= Exercise details =
Transcribe the records exactly. Pictures do not belong in the transcription.

(Rows from a dataset of clips and code)
+ + + +

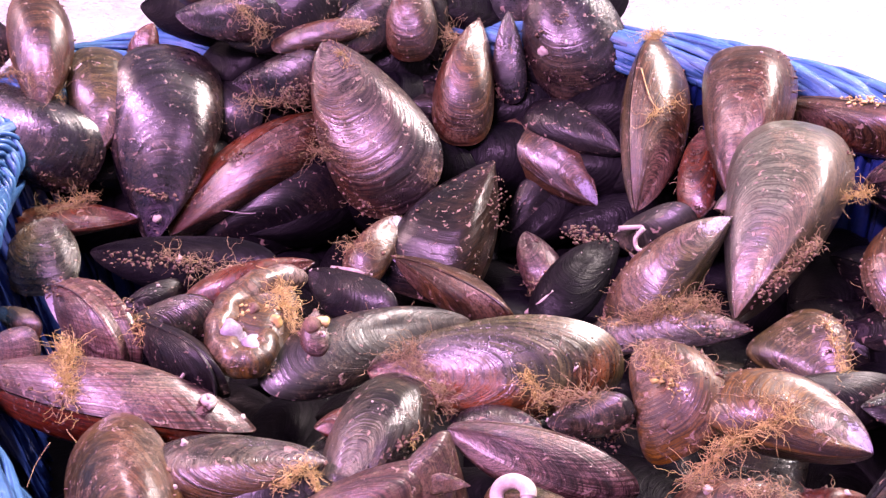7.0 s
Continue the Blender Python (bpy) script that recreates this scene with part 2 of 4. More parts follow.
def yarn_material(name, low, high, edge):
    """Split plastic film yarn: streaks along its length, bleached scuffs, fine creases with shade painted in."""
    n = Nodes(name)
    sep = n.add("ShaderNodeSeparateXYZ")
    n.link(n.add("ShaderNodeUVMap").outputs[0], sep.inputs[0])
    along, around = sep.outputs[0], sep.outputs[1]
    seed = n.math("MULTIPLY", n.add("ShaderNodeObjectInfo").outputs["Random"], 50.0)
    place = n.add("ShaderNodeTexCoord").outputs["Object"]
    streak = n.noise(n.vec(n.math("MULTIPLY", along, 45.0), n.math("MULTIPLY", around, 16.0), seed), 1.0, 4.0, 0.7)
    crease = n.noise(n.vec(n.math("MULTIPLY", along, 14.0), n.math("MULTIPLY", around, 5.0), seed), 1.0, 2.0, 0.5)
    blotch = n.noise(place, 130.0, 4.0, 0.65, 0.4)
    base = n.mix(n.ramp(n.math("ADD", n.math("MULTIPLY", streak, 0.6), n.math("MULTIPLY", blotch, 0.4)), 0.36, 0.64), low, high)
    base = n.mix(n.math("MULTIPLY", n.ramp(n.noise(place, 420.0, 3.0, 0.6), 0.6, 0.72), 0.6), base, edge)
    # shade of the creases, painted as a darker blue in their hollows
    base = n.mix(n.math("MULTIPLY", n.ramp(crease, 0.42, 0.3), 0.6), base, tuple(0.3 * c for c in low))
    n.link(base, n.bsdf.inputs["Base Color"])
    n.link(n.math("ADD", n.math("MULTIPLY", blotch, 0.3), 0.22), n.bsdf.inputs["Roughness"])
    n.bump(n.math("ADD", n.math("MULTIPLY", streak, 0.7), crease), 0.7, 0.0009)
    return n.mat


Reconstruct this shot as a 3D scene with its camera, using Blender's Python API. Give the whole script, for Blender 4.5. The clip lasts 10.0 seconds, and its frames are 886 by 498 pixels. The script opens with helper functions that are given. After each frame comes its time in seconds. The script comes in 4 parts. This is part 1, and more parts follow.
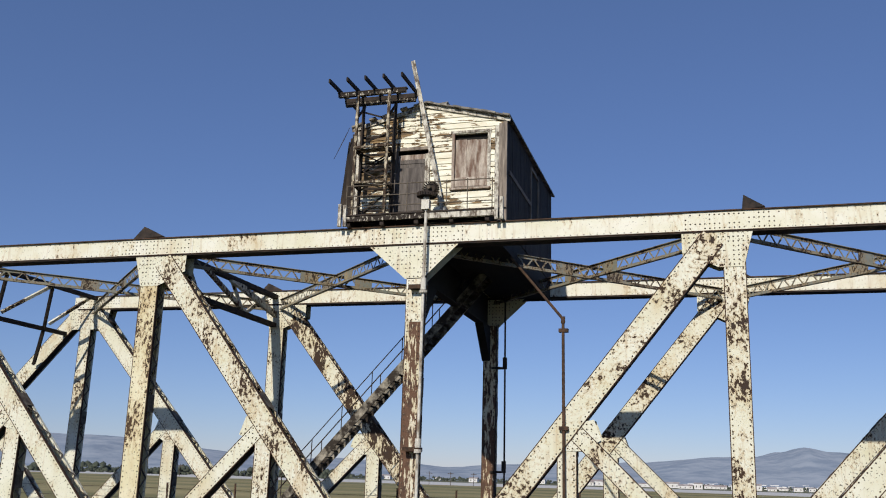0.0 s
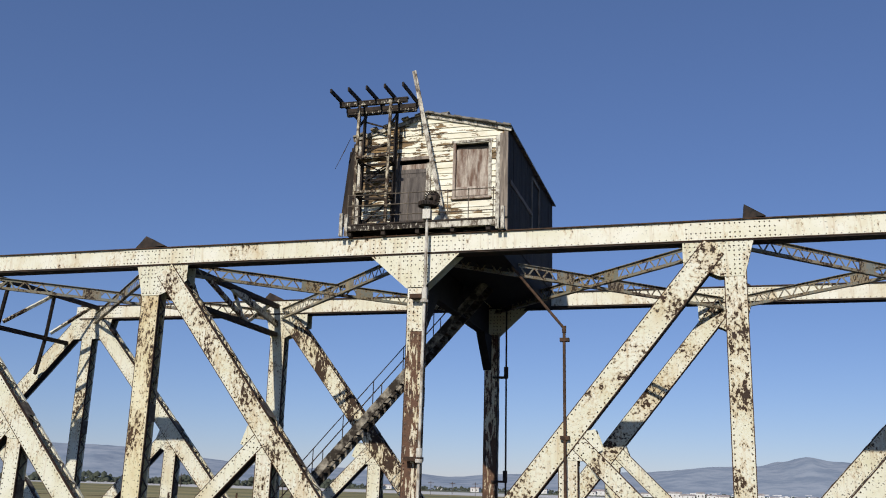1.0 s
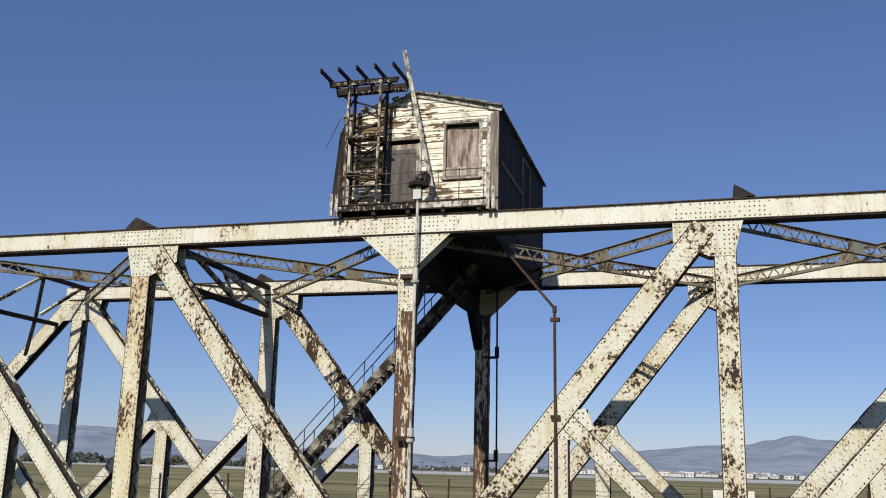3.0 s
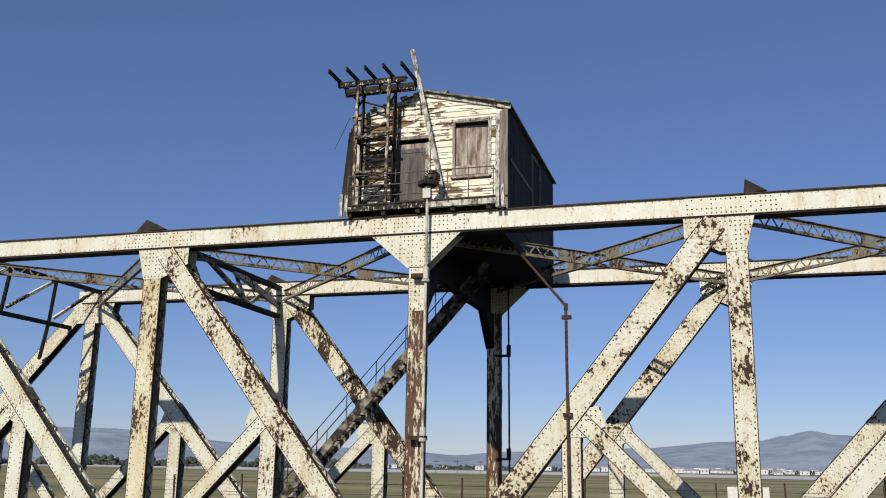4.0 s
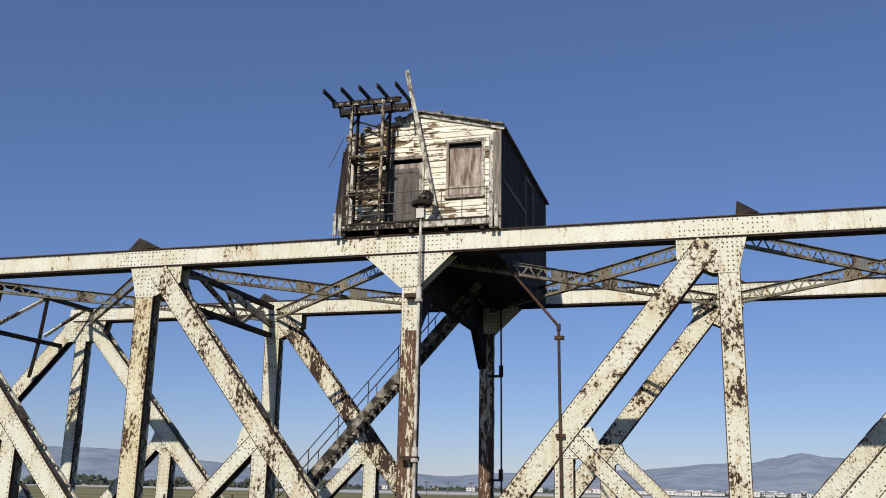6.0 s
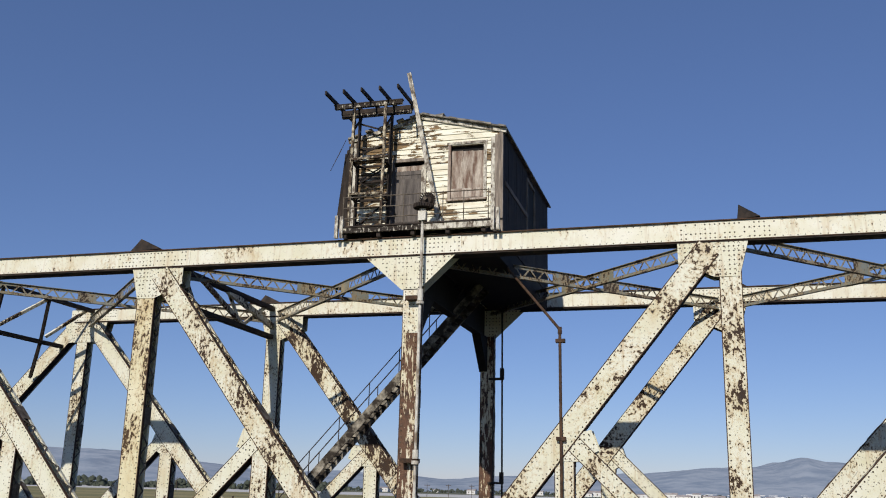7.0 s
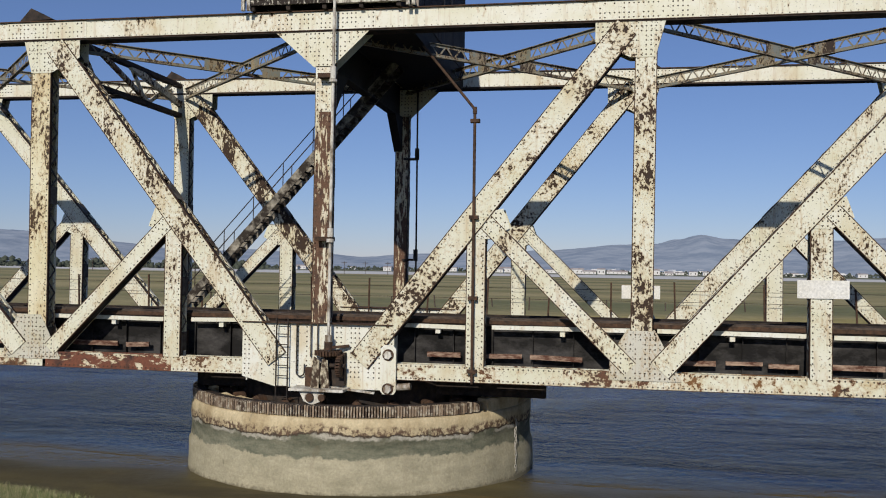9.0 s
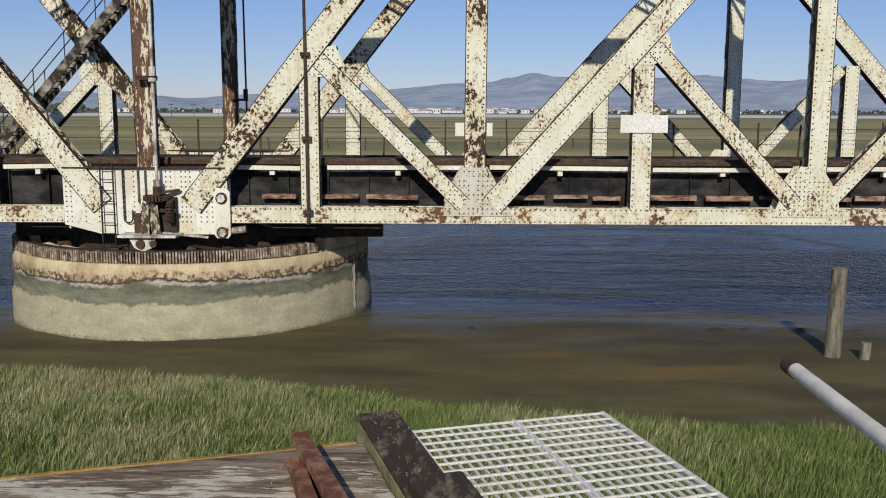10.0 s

+ + + +

= Worked solution =
7.0 s
Continue the Blender Python (bpy) script that recreates this scene with part 2 of 4. More parts follow.
def yarn_material(name, low, high, edge):
    """Split plastic film yarn: streaks along its length, bleached scuffs, fine creases with shade painted in."""
    n = Nodes(name)
    sep = n.add("ShaderNodeSeparateXYZ")
    n.link(n.add("ShaderNodeUVMap").outputs[0], sep.inputs[0])
    along, around = sep.outputs[0], sep.outputs[1]
    seed = n.math("MULTIPLY", n.add("ShaderNodeObjectInfo").outputs["Random"], 50.0)
    place = n.add("ShaderNodeTexCoord").outputs["Object"]
    streak = n.noise(n.vec(n.math("MULTIPLY", along, 45.0), n.math("MULTIPLY", around, 16.0), seed), 1.0, 4.0, 0.7)
    crease = n.noise(n.vec(n.math("MULTIPLY", along, 14.0), n.math("MULTIPLY", around, 5.0), seed), 1.0, 2.0, 0.5)
    blotch = n.noise(place, 130.0, 4.0, 0.65, 0.4)
    base = n.mix(n.ramp(n.math("ADD", n.math("MULTIPLY", streak, 0.6), n.math("MULTIPLY", blotch, 0.4)), 0.36, 0.64), low, high)
    base = n.mix(n.math("MULTIPLY", n.ramp(n.noise(place, 420.0, 3.0, 0.6), 0.6, 0.72), 0.6), base, edge)
    # shade of the creases, painted as a darker blue in their hollows
    base = n.mix(n.math("MULTIPLY", n.ramp(crease, 0.42, 0.3), 0.6), base, tuple(0.3 * c for c in low))
    n.link(base, n.bsdf.inputs["Base Color"])
    n.link(n.math("ADD", n.math("MULTIPLY", blotch, 0.3), 0.22), n.bsdf.inputs["Roughness"])
    n.bump(n.math("ADD", n.math("MULTIPLY", streak, 0.7), crease), 0.7, 0.0009)
    return n.mat


Reconstruct this shot as a 3D scene with its camera, using Blender's Python API. Give the whole script, for Blender 4.5. The clip lasts 10.0 seconds, and its frames are 886 by 498 pixels. The script opens with helper functions that are given. After each frame comes its time in seconds. The script comes in 4 parts. This is part 1, and more parts follow.
0.0 s
1.0 s
3.0 s
4.0 s
6.0 s
7.0 s
9.0 s
10.0 s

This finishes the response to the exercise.